We as consumers are getting more in touch with the visual take of a brand now more than ever. Here are a few reasons why:
The first thing anyone sees when they want to know more about your products or services is the logo, and if it is not as memorable as it should be, your brand will easily lag behind your competitors.
A logo needs to have some imageries of your product or services in a manner that you wish them to see. Is it funny, formal or even cheeky? It is entirely up to you, but it must be able to bring your brand aesthetic out in the open for the rest to see.
Oftentimes, you may find some logos to be more Jackson Pollock than Andy Warhol.
A logo should not be messy and full of relevant rationales. In the end, all that a logo needs are the essence of your brand imprinted on it.
As many consumers are exposed to different types of logos from the same industry/field of work, a simple logo design can truly stand out.
Ever had an existential crisis before? Your brand logo has it too, because without a certain theme or meaning behind the design, you are only left with a loosely thought scribble that you call a logo.

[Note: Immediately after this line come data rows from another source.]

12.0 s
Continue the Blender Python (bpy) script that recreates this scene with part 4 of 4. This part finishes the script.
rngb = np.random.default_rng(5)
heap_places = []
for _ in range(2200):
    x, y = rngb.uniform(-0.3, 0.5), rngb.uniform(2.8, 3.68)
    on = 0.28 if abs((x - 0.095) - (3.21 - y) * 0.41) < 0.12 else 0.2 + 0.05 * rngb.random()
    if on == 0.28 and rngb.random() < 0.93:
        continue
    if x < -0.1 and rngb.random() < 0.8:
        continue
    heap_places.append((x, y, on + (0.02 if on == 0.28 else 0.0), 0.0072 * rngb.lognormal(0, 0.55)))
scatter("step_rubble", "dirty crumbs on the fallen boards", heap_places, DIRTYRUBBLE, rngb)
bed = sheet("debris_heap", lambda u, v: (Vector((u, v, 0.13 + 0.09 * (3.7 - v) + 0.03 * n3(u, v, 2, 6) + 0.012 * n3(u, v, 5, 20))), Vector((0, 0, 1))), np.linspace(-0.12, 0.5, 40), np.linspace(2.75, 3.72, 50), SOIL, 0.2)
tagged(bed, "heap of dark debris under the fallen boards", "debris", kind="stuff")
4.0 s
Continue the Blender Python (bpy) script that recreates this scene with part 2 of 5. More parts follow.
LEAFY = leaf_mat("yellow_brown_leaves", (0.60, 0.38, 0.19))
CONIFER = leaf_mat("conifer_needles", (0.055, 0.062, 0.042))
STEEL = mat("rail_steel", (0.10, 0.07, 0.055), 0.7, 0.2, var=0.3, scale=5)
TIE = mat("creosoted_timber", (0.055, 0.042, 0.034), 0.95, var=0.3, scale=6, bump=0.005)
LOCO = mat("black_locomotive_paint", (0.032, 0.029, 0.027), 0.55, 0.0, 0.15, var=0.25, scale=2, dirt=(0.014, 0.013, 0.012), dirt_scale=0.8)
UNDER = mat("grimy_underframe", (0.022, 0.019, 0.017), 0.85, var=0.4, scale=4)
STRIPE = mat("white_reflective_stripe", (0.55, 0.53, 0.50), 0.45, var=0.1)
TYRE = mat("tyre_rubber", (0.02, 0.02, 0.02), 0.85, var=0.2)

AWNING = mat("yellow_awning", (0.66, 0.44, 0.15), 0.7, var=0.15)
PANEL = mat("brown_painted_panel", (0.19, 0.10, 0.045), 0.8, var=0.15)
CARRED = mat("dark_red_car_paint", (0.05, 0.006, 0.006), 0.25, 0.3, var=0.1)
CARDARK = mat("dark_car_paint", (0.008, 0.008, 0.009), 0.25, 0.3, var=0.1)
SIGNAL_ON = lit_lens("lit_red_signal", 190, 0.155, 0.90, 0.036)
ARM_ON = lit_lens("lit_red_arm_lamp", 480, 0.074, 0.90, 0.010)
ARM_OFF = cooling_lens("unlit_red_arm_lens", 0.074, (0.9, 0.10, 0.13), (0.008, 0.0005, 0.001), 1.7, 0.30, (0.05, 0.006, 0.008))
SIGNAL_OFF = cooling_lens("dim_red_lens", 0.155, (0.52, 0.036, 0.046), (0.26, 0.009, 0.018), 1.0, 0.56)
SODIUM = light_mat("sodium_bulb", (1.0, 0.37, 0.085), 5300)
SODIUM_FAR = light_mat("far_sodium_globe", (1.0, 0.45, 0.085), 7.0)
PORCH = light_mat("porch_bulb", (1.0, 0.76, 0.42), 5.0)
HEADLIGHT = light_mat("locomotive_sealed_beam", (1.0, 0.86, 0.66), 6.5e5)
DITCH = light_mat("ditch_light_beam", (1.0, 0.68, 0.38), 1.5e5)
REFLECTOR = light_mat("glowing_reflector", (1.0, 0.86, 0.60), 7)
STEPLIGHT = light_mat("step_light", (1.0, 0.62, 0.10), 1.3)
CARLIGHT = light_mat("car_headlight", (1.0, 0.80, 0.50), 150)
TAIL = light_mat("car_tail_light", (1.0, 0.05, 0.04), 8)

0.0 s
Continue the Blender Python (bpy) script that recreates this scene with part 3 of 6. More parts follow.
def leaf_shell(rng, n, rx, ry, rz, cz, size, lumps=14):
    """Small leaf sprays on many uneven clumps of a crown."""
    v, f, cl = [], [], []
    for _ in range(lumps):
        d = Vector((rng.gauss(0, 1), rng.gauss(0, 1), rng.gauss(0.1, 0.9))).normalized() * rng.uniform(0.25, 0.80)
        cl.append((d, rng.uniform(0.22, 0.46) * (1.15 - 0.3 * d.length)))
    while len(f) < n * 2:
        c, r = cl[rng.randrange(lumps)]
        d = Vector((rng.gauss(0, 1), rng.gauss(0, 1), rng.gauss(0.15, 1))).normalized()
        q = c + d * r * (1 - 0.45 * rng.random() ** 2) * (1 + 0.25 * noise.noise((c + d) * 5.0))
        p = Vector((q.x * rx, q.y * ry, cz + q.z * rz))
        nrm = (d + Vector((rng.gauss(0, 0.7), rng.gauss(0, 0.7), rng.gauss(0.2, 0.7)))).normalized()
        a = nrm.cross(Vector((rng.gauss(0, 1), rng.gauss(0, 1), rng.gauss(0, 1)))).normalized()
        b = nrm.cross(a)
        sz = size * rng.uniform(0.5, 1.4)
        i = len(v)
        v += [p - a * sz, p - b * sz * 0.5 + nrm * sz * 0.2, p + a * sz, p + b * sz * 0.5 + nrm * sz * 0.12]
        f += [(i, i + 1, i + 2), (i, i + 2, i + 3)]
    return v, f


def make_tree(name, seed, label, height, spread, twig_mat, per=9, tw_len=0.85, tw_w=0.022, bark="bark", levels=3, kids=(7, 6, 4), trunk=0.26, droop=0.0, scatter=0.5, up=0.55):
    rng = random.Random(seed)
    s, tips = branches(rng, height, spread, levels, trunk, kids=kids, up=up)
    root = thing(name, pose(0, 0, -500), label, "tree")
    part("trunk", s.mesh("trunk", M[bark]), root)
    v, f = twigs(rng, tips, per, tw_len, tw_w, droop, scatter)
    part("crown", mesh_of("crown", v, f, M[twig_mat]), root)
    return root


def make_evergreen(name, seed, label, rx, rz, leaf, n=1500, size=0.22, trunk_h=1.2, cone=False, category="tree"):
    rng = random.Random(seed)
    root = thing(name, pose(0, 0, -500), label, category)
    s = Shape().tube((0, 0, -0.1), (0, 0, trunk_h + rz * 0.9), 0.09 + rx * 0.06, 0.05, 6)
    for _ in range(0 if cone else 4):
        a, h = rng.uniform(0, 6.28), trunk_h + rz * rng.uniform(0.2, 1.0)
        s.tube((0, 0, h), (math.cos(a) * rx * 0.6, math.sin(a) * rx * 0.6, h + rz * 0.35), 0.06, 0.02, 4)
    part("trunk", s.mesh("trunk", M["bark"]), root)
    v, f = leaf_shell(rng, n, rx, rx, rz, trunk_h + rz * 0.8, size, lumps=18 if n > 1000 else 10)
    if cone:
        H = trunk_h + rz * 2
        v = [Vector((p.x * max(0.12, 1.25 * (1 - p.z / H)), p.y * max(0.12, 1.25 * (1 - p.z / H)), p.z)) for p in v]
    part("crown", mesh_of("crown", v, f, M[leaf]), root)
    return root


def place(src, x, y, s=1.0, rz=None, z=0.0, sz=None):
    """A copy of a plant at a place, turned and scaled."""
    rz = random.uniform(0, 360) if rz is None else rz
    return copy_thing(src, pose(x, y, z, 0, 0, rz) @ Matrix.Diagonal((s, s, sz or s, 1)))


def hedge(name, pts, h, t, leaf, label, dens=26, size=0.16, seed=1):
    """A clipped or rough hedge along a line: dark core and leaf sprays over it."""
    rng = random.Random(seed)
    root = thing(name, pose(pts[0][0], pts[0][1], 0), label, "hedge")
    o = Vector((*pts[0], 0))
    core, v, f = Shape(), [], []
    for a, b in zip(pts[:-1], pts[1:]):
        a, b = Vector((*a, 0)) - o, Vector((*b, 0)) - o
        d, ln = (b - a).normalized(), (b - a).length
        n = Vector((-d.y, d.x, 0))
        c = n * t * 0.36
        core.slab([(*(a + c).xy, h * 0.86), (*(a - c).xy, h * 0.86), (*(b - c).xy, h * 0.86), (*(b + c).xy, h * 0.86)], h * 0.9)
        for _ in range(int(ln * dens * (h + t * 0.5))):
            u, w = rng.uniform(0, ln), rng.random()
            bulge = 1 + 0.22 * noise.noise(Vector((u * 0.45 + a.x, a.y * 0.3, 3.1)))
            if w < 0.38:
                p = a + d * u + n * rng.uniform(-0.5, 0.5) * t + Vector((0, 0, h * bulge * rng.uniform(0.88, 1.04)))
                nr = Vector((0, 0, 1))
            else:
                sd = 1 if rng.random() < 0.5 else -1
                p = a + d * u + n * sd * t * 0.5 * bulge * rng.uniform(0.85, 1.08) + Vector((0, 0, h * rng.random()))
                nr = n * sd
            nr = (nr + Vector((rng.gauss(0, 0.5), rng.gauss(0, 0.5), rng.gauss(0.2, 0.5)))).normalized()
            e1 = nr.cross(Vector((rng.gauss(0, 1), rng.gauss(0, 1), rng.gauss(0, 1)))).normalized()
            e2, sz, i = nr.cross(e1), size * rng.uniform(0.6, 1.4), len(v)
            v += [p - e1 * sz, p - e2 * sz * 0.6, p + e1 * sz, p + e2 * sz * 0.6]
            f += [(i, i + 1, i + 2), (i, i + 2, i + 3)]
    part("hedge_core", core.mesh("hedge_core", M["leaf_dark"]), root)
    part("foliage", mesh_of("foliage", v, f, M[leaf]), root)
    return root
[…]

A logo’s purpose should reflect the values you already have for your brand and then accentuate in a series of visuals. By then, your consumers will be able to know what the company does and how it can benefit them as a whole.
If a logo is one to be remembered, a tagline is one to be memorized. Even if it sounds really long, it will be alright as long as it sounds right. Take a look why:
As explored in our previous article about brand identity, the best kind of taglines are the ones that condenses your company’s existence into one single sentence.
The type of tagline is defined by the amount of reputation you have in the first place. For example, Nike’s tagline is ‘Just do it’. It is a vague tagline that just works for one of the biggest sports and lifestyle wear companies in the world.
All great taglines have one thing in common: they roll out of our tongues easily. From Nike’s ‘Just Do It’ to McDonald’s “I’m Lovin’ It”, it is not hard to see why these brands are often remembered more than their other competitors.
It does not necessarily have to be vague or concise; it just needs the right tone and words to create a sentence for your consumers to see and remember.